The kilometre doesn't work. Never has worked. Put metre or meter on the end of any word and you can kiss goodbye to language as an instrument of music. "I'd walk one point seven million kilometres for one of your smiles..." I don't think so. "Gloucester: Is't not the king? Lear: Ay, every centimetre a king." What do you think? Precisely: you cannot measure authority in metrics. Metre at the end of a word, death. Kilo at the beginning, likewise. "The words expressly are 'a half a kilogram of flesh;'/ Take then thy bond, take thou thy half a kilogram of flesh."
I've never gone with the anti-Semitism charge against The Merchant of Venice myself. The play's dramatic subtlety, I have always believed, defies so blunt an accusation. But have Shylock weighing his recompense like someone working in a delicatessen and I'm not so sure. Too precise, a division of a kilogram. Whereas a pound is simply gestural - a token amount. You can reason with a man who merely plucks a pound out of the air. Does that mean I am arguing that pounds and ounces protect us from racism? I didn't know I was, but yes, why not. In language is morality.
But of course it's weather that's on my mind. Like everyone else I have been sweating through the past week, enjoying the exhilaration of crowded city streets, the atmosphere of party in the middle of the working week, and the excitement of wondering whether this day or that will be the hottest ever. It's nice to break a record. But who can feel that 35C or 37C is a record? 35C is unassociated. 37C reminds us of no milestone - MILESTONE, note. To break a record you have to be around 100. Christ, it's 102! Whew, it's 111 in the shade!

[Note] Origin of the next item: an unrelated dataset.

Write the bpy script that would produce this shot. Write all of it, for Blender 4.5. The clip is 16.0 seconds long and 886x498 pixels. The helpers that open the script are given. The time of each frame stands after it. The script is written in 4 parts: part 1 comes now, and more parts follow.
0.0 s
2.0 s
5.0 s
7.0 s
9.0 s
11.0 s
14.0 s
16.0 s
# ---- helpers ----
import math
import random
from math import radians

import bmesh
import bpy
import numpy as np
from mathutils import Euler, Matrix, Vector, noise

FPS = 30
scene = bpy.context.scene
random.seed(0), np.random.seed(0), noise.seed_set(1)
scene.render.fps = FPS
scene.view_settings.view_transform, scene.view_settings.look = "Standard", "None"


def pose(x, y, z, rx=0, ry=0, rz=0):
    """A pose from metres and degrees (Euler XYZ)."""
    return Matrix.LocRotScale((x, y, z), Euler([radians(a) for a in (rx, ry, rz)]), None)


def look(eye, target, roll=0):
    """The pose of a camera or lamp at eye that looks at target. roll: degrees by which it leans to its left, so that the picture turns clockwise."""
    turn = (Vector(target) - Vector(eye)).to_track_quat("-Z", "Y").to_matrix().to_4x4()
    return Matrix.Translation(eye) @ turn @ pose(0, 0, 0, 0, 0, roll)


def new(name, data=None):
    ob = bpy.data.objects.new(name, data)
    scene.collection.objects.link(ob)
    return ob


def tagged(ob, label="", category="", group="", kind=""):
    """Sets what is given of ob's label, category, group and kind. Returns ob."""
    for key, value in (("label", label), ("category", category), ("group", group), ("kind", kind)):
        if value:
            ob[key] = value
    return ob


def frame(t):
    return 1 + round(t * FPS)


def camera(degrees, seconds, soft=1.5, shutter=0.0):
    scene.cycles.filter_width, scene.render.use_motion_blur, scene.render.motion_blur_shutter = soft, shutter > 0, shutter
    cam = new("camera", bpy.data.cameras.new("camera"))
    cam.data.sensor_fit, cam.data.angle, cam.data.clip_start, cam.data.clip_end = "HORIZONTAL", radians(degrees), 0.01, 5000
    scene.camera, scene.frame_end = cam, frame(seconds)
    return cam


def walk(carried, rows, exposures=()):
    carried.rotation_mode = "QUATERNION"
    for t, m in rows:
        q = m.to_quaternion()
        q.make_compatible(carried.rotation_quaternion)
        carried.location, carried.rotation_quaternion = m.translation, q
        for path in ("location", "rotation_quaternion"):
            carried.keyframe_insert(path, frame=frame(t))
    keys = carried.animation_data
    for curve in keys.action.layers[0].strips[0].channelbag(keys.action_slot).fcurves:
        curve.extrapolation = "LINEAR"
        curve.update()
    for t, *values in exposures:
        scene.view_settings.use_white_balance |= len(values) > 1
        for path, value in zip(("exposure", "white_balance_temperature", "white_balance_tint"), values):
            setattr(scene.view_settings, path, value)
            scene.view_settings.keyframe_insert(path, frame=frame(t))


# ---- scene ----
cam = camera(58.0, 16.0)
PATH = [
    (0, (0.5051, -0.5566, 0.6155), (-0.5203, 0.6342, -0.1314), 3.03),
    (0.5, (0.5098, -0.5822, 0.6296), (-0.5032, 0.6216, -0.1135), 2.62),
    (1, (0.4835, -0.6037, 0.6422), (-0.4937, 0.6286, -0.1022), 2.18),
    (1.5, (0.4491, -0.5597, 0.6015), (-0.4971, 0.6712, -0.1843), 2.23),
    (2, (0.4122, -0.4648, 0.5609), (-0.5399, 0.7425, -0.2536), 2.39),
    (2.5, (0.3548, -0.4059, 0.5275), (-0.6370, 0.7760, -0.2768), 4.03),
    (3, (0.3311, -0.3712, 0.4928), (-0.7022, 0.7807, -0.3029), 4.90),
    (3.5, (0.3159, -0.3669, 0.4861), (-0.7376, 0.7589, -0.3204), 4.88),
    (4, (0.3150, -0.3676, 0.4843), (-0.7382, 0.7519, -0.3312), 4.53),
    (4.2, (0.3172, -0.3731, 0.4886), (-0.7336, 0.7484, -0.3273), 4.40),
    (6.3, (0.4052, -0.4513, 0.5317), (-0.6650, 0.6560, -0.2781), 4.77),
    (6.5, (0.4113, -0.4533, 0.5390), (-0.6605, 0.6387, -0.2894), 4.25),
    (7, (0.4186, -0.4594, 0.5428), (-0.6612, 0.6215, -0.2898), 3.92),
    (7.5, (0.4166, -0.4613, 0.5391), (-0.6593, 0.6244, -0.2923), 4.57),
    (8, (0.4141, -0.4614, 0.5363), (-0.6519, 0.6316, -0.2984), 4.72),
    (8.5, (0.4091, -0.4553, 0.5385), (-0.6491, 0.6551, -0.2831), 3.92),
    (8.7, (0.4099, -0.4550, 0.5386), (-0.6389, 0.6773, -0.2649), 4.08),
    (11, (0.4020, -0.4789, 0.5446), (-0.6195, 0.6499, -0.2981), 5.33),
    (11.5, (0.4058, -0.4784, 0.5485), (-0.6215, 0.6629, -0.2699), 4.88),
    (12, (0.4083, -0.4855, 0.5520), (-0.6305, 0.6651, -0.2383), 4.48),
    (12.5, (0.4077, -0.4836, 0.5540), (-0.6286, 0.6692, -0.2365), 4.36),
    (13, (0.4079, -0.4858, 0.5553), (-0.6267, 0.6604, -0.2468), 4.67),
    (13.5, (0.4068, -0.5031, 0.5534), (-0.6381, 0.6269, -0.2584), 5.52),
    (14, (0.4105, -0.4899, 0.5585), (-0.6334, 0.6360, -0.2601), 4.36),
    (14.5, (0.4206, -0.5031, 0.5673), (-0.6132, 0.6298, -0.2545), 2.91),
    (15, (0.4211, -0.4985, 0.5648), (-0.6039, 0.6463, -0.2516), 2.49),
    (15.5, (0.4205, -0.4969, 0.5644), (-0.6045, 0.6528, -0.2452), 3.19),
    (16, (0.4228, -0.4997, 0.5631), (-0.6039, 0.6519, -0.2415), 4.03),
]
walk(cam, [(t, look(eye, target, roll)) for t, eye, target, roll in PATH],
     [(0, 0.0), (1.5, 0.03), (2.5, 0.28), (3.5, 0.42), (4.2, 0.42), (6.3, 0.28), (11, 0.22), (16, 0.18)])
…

There's no point telling me this is just old fogeyism, and that the young, accustomed to another scale, feel differently. Show me a young person energised by 37. It's not a question of accepting a new system; it's about hearing achievement in language. A hundred isn't just a number - it's a sound with a history of meaning. In 100 you hear all the others.
Just as in one mile extended to two, we hear those famous words ringing around the Mount of Beatitudes.